Ive got family and 'friends', but I still feel alone. I don't know where and how to meet new people. Especially LGBT friends. They all end up having a thing for me and don't want to just be friends. Its the worst feeling.
I totally have the same issue from time to time. Sometimes I just feel so lonely, although I have friends and family, and I have found it super difficult to make friends in the lgbt community that identify the same as me. It's true for me too that every girl I meet, friend, or try to friend that identify as lesbian always try to take things further or are seeking more than a friendship & in turn it always gets ruined because that's not what I'm looking for. I think the lack of lgbt friends is the reason I get the lonely feeling sometimes. For me it's like I feel alone as in there's just some things I can't talk to my family and friends about, and then there's some things I can't talk to my girlfriend about, so I end up lonely because there's no one to talk to. And well it would just be nice to have someone with similar experiences and interests to talk to. If that makes sense. It's really hard sometimes, but usually my loneliness passes, hopefully yours will too!

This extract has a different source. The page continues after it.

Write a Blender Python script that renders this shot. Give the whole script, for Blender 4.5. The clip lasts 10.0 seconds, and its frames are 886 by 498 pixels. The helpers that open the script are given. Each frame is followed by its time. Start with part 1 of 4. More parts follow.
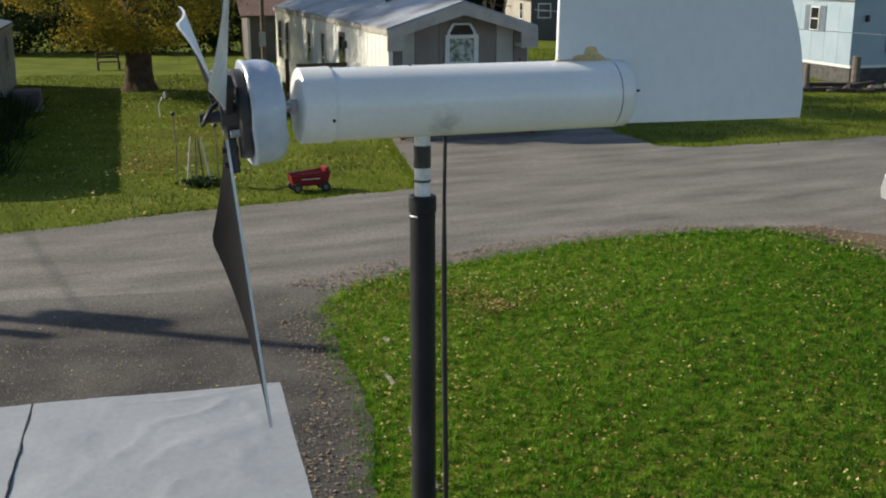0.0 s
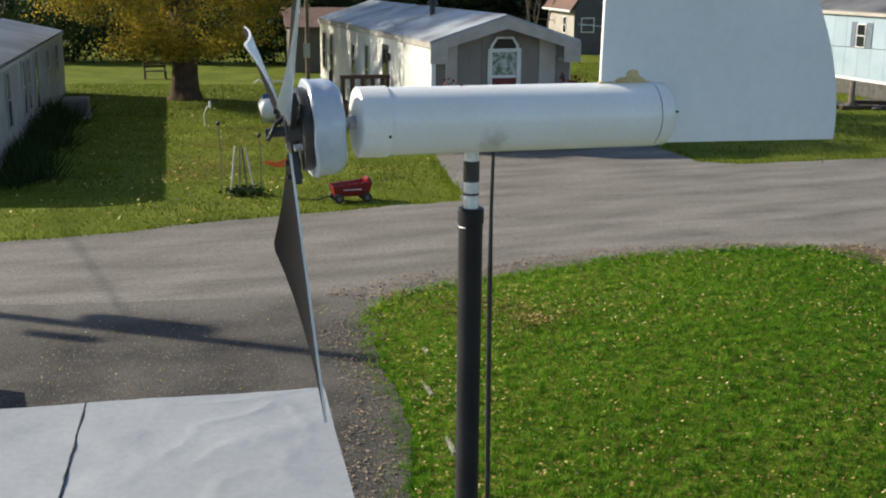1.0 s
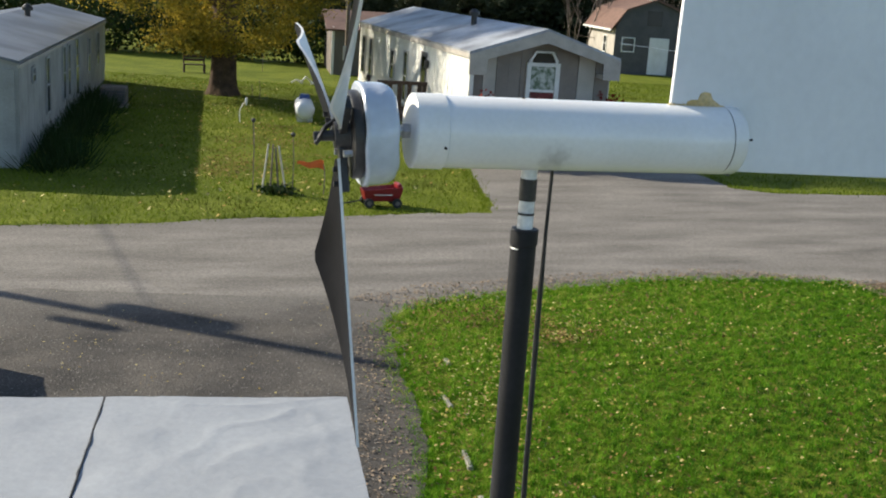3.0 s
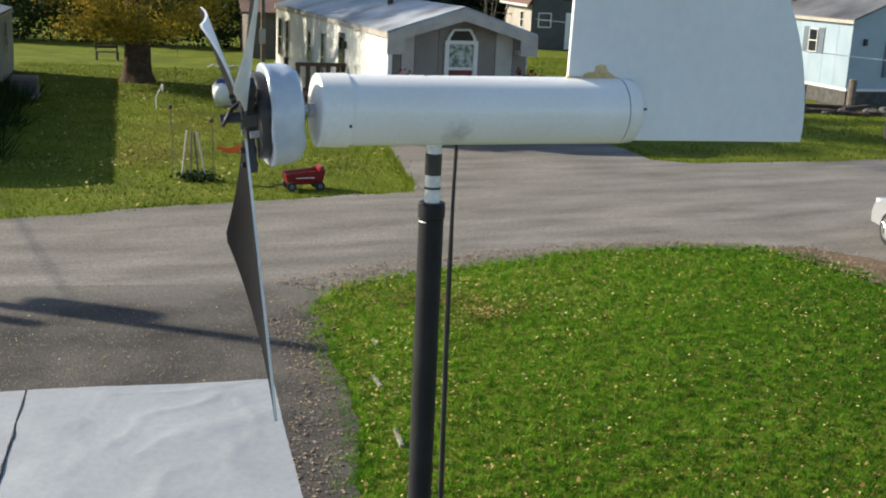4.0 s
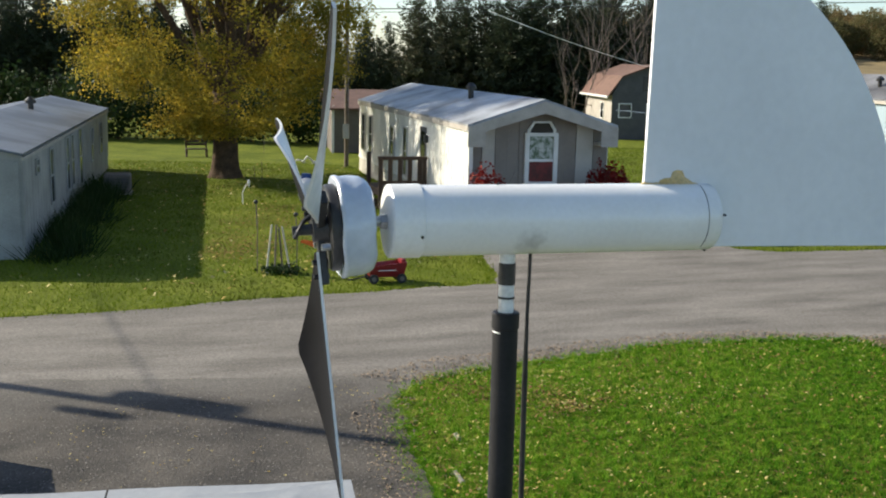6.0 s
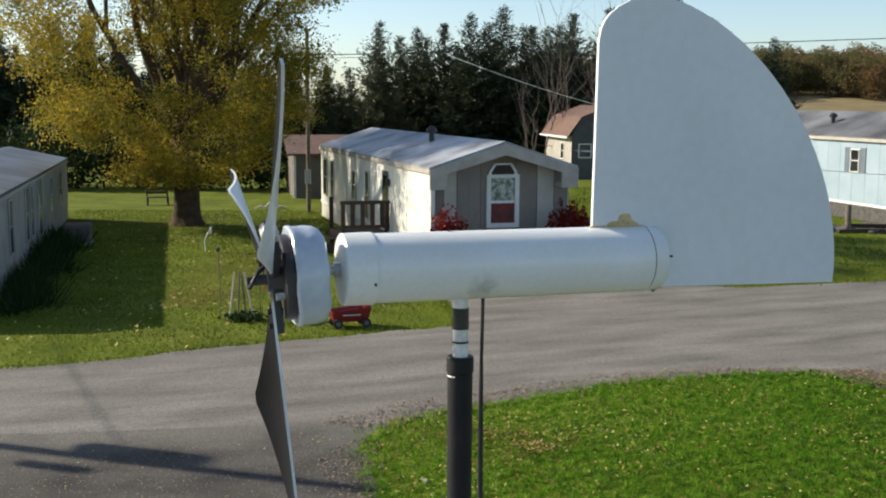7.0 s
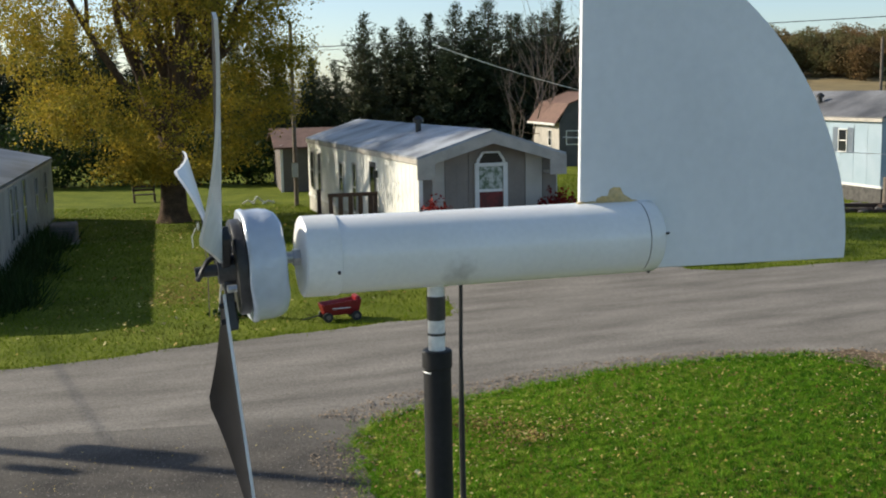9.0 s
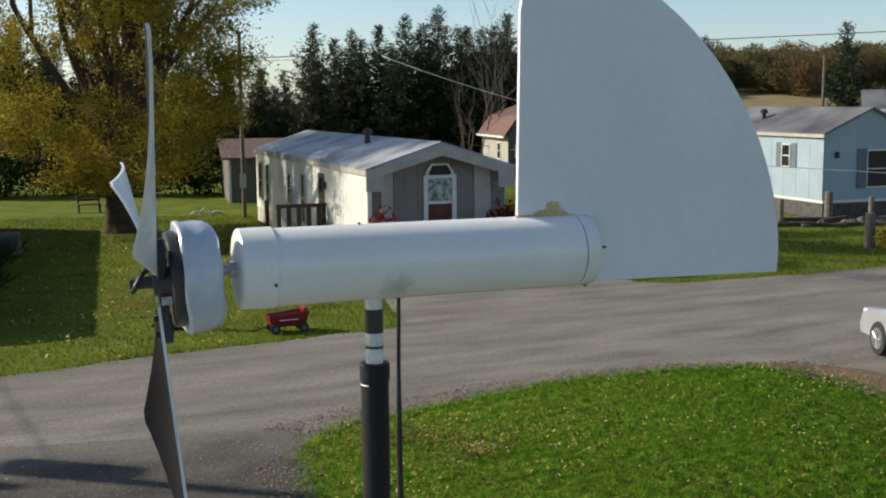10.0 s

I hope I find someone soon. I'm kind of happy to not be the only one with this problem though. Even if I go into GSA meetings or LGBT events I always face it. I just got out of a relationship yesterday because of the issue on not being able to make LGBT friends. Everything is really sucky right now.
hugs it is hard I know glad you are on here to hear from others I am in some local groups some I found through Meet up an internet group locator that is in most areas. Meetup.com They have gay bi Trans Lesbian questioning groups listed just look.